You might want to have a look into the Worker and Stackable examples.

krakjoe commented 11 years ago

This belongs firmly in the category of "you can shoot yourself in the foot, if you like" ....

@chibisuke is absolutely correct, you are chasing an unrealistic pattern of execution that could only be detrimental ... lets not forget that your operating system and it's threads do share your hardware, to ask that much of it is unrealistic, to say the least ...

As mentioned, look at workers and stackables, there is nothing I can, or would. do to raise or in any way circumvent reasonable system imposed limitations.

hqvnet commented 11 years ago

I'm developing a webcache server for each new connection runs a new thread that accepts the connection and search the information in the cache. I estimate an average of 30,000 to 50,000 simultaneous connections. What is the correct way to work?

chibisuke commented 11 years ago

the short answer: PHP is not capable of handling that ammount of connections - neither with pthreads nor without.

The long answer: PHPs only supported event management mechanism is select(2). select can only handle a limited ammount of connections and gets increasingly slowed down by a rising number of sockets. (I think it was O(n^2) if I'm not mistaken).

You'd need to use some current event triggering mechanics like epoll or kqueue, which php-sockets doesn't support (yet). So theoretically speaking you'd need to extend the php-sockets component, or develop your own PHP extension, and then use epoll/kqueue to process the data using non-blocking sockets. pthreads can then be used to assist with the CPU performance, by splitting the processing to multiple cores. For this you'd spawn NUM_CPUCORES(+1) worker, and feed them with stackables.

For details on the proplematics that arrise from having multiple 10k connections please refer to this http://www.kegel.com/c10k.html

krakjoe commented 11 years ago

In any language I know of, that wouldn't be the ideal mode of execution, it is very expensive for a single connection to cost a whole thread, as you have found, you have a finite amount of threads available. A more ideal mode of execution, though your scaling may need to be thought through again, would be the worker model. Apache uses a worker model, where a connection does not equate to a thread, you don't want a 1:1 model, you want a worker to be able to handle efficiently say 100 connections at a time, using non blocking sockets/select, I think a reasonable limit even for PHP, maybe more, I am not really a socket programmer.
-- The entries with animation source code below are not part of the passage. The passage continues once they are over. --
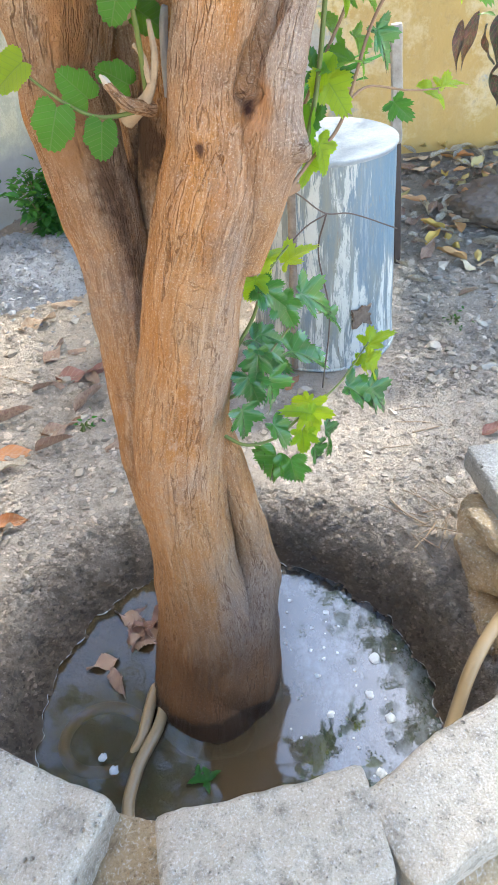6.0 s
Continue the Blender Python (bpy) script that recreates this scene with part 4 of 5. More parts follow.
# cut and broken stubs
STUBS = {
    "cut": ([(-0.09, 1.075, 1.14, 0.012), (-0.051, 1.02, 1.191, 0.0088), (-0.022, 0.99, 1.225, 0.0085), (-0.002, 0.972, 1.249, 0.0088)], DEADWOOD, "pale sawn branch stub"),
    "cut_end": ([(-0.006, 0.976, 1.2440, 0.0080), (-0.002, 0.972, 1.2490, 0.0084), (0.0, 0.970, 1.2520, 0.0070), (0.002, 0.969, 1.2540, 0.003)], plain_material("frayed_wood_end", (0.07, 0.05, 0.04), (0.34, 0.27, 0.21), 0.95, 160, 1.0), "frayed grey end of the stub"),
    "fork": ([(-0.101, 1.06, 1.036, 0.012), (-0.070, 1.03, 1.061, 0.0075), (-0.053, 1.02, 1.097, 0.0052), (-0.051, 1.01, 1.140, 0.0022)], DEADWOOD, "broken pale stub"),
    "fork2": ([(-0.062, 1.022, 1.08, 0.005), (-0.064, 1.015, 1.105, 0.0042), (-0.071, 1.01, 1.120, 0.0025)], DEADWOOD, ""),
    "short": ([(-0.068, 1.04, 1.048, 0.010), (-0.089, 1.0, 1.065, 0.0068), (-0.101, 0.983, 1.086, 0.0050), (-0.104, 0.981, 1.090, 0.0045)], BARK, "broken stub with a pale split end"),
    "short_end": ([(-0.101, 0.983, 1.086, 0.0044), (-0.104, 0.980, 1.093, 0.0040), (-0.108, 0.978, 1.099, 0.0016)], PALEWOOD, "pale split end of the stub"),
    "grey": ([(-0.048, 1.06, 1.055, 0.0055), (-0.044, 1.06, 1.113, 0.0046), (-0.039, 1.06, 1.140, 0.0050), (-0.037, 1.06, 1.146, 0.0040)], GREYWOOD, "grey dead stub"),
    "grey2": ([(-0.02, 1.03, 1.06, 0.008), (-0.024, 1.02, 1.11, 0.007), (-0.02, 1.015, 1.135, 0.006)], BARK, ""),
    "twig": ([(0.06, 0.91, 1.735, 0.006), (0.085, 0.9, 1.722, 0.0048), (0.11, 0.885, 1.699, 0.0046), (0.152, 0.878, 1.66, 0.0043), (0.189, 0.878, 1.643, 0.0046), (0.21, 0.879, 1.639, 0.0038), (0.233, 0.88, 1.635, 0.0044)], STEM_BROWN, "bare snapped twig"),
    "thin": ([(0.14, 1.1, 1.62, 0.003), (0.17, 1.09, 1.804, 0.0022), (0.214, 1.10, 1.863, 0.0018)], GREYWOOD, "thin grey twig"),
    "nub": ([(0.07, 1.07, 1.775, 0.014), (0.085, 1.05, 1.779, 0.010), (0.096, 1.045, 1.782, 0.0075), (0.101, 1.043, 1.785, 0.003)], DARKWOOD, ""),
    "nub2": ([(0.180, 1.0, 1.70, 0.006), (0.170, 0.985, 1.708, 0.0035), (0.163, 0.975, 1.720, 0.0012)], STEM_BROWN, ""),
    "nub3": ([(0.15, 1.05, 1.633, 0.007), (0.124, 1.04, 1.636, 0.006), (0.112, 1.035, 1.638, 0.005)], STEM_BROWN, ""),
    "thorn": ([(0.22, 1.08, 1.57, 0.003), (0.215, 1.06, 1.578, 0.0025), (0.20, 1.055, 1.590, 0.001)], GREYWOOD, ""),
    "side": ([(0.05, 1.07, 0.918, 0.010), (0.085, 1.1, 0.917, 0.008), (0.106, 1.12, 0.915, 0.006)], STEM_BROWN, ""),
    "spur": ([(0.085, 1.0, 1.0, 0.018), (0.105, 0.985, 1.002, 0.014), (0.113, 0.98, 1.006, 0.008)], BARK, "healed knot of a lost branch"),
    "leftspur": ([(-0.11, 1.09, 1.93, 0.007), (-0.125, 1.085, 1.925, 0.004), (-0.145, 1.07, 1.92, 0.002)], DARKWOOD, ""),
    "leftspur2": ([(-0.11, 1.10, 1.83, 0.012), (-0.135, 1.10, 1.85, 0.006), (-0.145, 1.10, 1.87, 0.004)], DARKWOOD, ""),
    "leftspur3": ([(-0.11, 1.10, 1.80, 0.007), (-0.13, 1.09, 1.805, 0.006), (-0.142, 1.09, 1.808, 0.002)], DARKWOOD, ""),
    "topfork": ([(0.075, 0.86, 1.98, 0.010), (0.11, 0.9, 2.02, 0.009), (0.15, 0.93, 2.055, 0.008), (0.22, 0.98, 2.13, 0.007)], STEM_BROWN, ""),
}
for pts, material, label in STUBS.values():
    tree_part("stub", tube(pts, 14 * len(pts), 24, ridges=0.0032 if material.name in ("frayed_wood_end", "dark_broken_bark") else 0.0011, lobes=0.25, seed=3.0, fine=90.0), material, label)


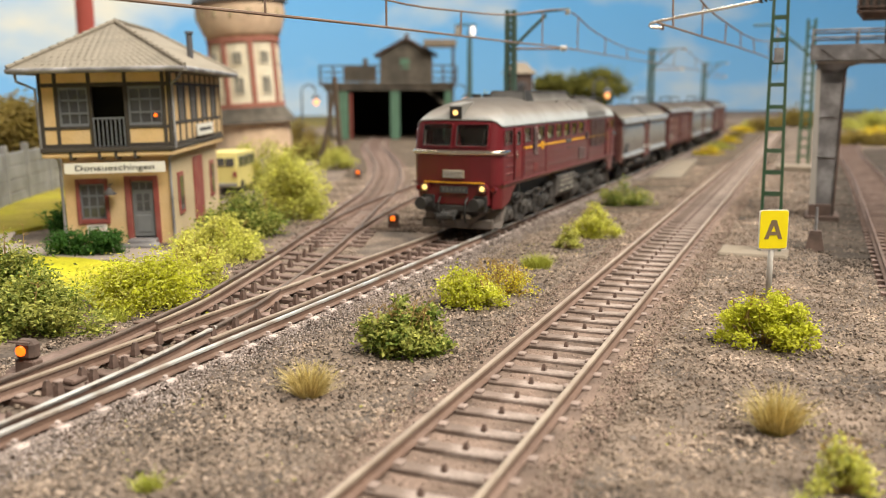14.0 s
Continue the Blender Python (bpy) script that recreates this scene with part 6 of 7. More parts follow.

This brings high performance well within the realms of possibility, even in PHP: lets say you can have 100 workers, suddenly you have gone from being able to accept 180 connections or however many max threads you can have to being able to accept 100x100 connections, that's 10,000 connections, write the software to deploy on multiple machines and even with relatively simple PHP what appears impossible might actually be possible ... I am picking these numbers out of thin air to illustrate a point, as I said, I'm not really a socket programmer, but hopefully you understand the error in your method now. Now, I am not suggesting that having 100 threads, attempting to deal with 100 connections each will work, or is a good idea, I'm just trying to illustrate how better to think about making the most of your hardware, which remember has very real limits. I'll be interested to hear how you get on and what solutions you come too ...
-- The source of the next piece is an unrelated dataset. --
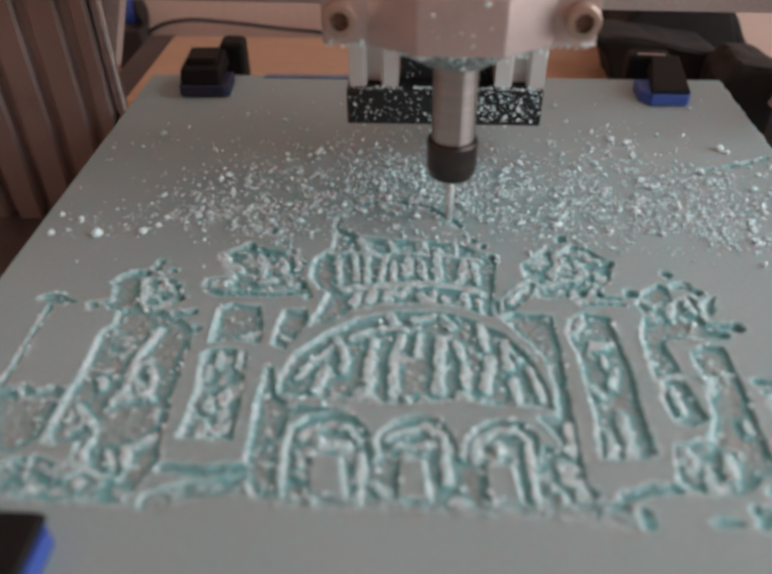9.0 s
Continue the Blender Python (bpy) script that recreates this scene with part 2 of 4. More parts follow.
def field(scale, seed, x=None, y=None):
    """Smooth noise of mean 0, about -1 to 1, with lumps of that many millimetres."""
    x, y = (XX, YY) if x is None else (x, y)
    g = np.random.RandomState(seed).uniform(-1, 1, (int(340 / scale) + 4, int(340 / scale) + 4))
    u, v = (x - BX0) / scale, (y - BY0) / scale
    i, j = np.clip(u.astype(int), 0, g.shape[1] - 2), np.clip(v.astype(int), 0, g.shape[0] - 2)
    a, b = u - i, v - j
    a, b = a * a * (3 - 2 * a), b * b * (3 - 2 * b)
    return (g[j, i] * (1 - a) + g[j, i + 1] * a) * (1 - b) + (g[j + 1, i] * (1 - a) + g[j + 1, i + 1] * a) * b


def window(points, pad):
    p = np.array(points, float)
    i = np.searchsorted(GX, [p[:, 0].min() - pad, p[:, 0].max() + pad])
    j = np.searchsorted(GY, [p[:, 1].min() - pad, p[:, 1].max() + pad])
    return (slice(j[0], max(j[1], j[0] + 1)), slice(i[0], max(i[1], i[0] + 1)))


def along(points, s):
    x, y = XX[s], YY[s]
    best = np.full(x.shape, 99.0)
    for (ax, ay), (bx, by) in zip(points, points[1:]):
        dx, dy = bx - ax, by - ay
        k = np.clip(((x - ax) * dx + (y - ay) * dy) / (dx * dx + dy * dy + 1e-9), 0, 1)
        best = np.minimum(best, np.hypot(x - ax - k * dx, y - ay - k * dy))
    return best


def groove(width, points):
    s = window(points, 6)
    INSIDE[s] = np.maximum(INSIDE[s], width / 2 - along(points, s))


def filled(points, s):
    x, y = XX[s], YY[s]
    odd = np.zeros(x.shape, bool)
    for (ax, ay), (bx, by) in zip(points, points[1:] + points[:1]):
        if ay != by:
            odd ^= ((ay > y) != (by > y)) & (x < (bx - ax) * (y - ay) / (by - ay) + ax)
    return np.where(odd, 1, -1) * along(points + points[:1], s)


def pocket(points):
    s = window(points, 6)
    INSIDE[s] = np.maximum(INSIDE[s], filled(points, s))


def fin(width, points):
    s = window(points, 4)
    RIDGE[s] = np.maximum(RIDGE[s], width * 0.52 + 0.05 - along(points, s))


def island(points):
    s = window(points, 4)
    ISLE[s] = np.maximum(ISLE[s], filled(points, s))


def rubble(points):
    """An area cut over and over into torn lumps."""
    s = window(points, 5)
    RUBBLE[s] = np.maximum(RUBBLE[s], filled(points, s))


def pit(radius, points):
    """A single stab of the bit, wider and deeper than a line."""
    s = window(points, 6)
    PITS[s] = np.maximum(PITS[s], radius - along(points * 2, s))


# the drawing of the domed building, cut with a 3 mm bit
# lamp post and ground
pocket([(-122.9, 216.5), (-121.1, 219), (-117.5, 220.1), (-112.8, 218.4), (-108.5, 215.6), (-112.9, 214), (-117.3, 214.6)])
groove(1.6, [(-116.9, 212.6), (-116.5, 198.4), (-116.3, 188.2), (-116.6, 179.9), (-116.6, 173.5)])
pocket([(-118.1, 172.9), (-111.7, 175.6), (-108.4, 176.4), (-105, 173.9), (-99.9, 176.4), (-96.6, 174.9), (-96.2, 165.4), (-96.8, 155.9), (-102.6, 151), (-108.1, 151)])
fin(3.0, [(-104.7, 177.7), (-102.5, 176.8)])
fin(1.4, [(-112.4, 177.1), (-110.6, 174.3)])
groove(3.4, [(-94.3, 148.2), (-89.5, 147.5), (-86.2, 148.5)])
rubble([(-106.2, 146.6), (-97.9, 149.6), (-90.8, 145), (-84.2, 142.5), (-81.4, 145.8), (-72.1, 144.1), (-65, 138.5), (-63.4, 136.1), (-77.8, 135.8), (-92.3, 136.1), (-101.7, 136.9)])
pocket([(-106.2, 146.6), (-97.9, 149.6), (-90.8, 145), (-84.2, 142.5), (-81.4, 145.8), (-72.1, 144.1), (-65, 138.5), (-63.4, 136.1), (-77.8, 135.8), (-92.3, 136.1), (-101.7, 136.9)])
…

olekukonko commented 11 years ago

You should not have issues with 50,000 simultaneous connections even with 100 threads except you are actually referring to Concurrent Connections which in this case i see 4 possibilities

Follow @chibisuke advice which is a very long route would would eventually still run into a lot of issues using writing PHP extension for epoll/kqueue
Follow @krakjoe advice and look at workers and stackables then scale & load balance your server using HAProxy (http://haproxy.1wt.eu/) and commodity hardware
I really doubt if any Web cache developed in PHP can be faster than nginx or varnish ..... just use existing tools , also memcached can come handy.
Look at other languages because higher concurrency can be achieved with even lower CPU and memory usage using Erlang and some people say the have achieve similar results with node.js

chibisuke commented 11 years ago

I forgott to mention one more possibility.

You could simply reduce the number of concurrent connections and move them to a number of sequential connections.
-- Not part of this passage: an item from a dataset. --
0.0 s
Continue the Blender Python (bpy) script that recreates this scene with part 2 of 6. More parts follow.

In some operating systems there is a possibility to set a socketopt that allow you to keep most of the HTTP overhead in the kernel instead of in your processlist.

For example FreeBSD offers accf_http which is a filter that can be applied to a listening socket. Your application then only gets a "accept()" when the HTTP header is completed. That way you could start processing the request immediately in a worker and close it afterwards. No keeping the connection open before or after processing it, and the listen backlog (which on FreeBSD can be set to -1 (infinite) )is your friend aswell.

Of course this is only an option if you're willing to bind your application to an OS like FreeBSD and can accept that it will definitly not work that well (in terms of scalability) on linux/windows.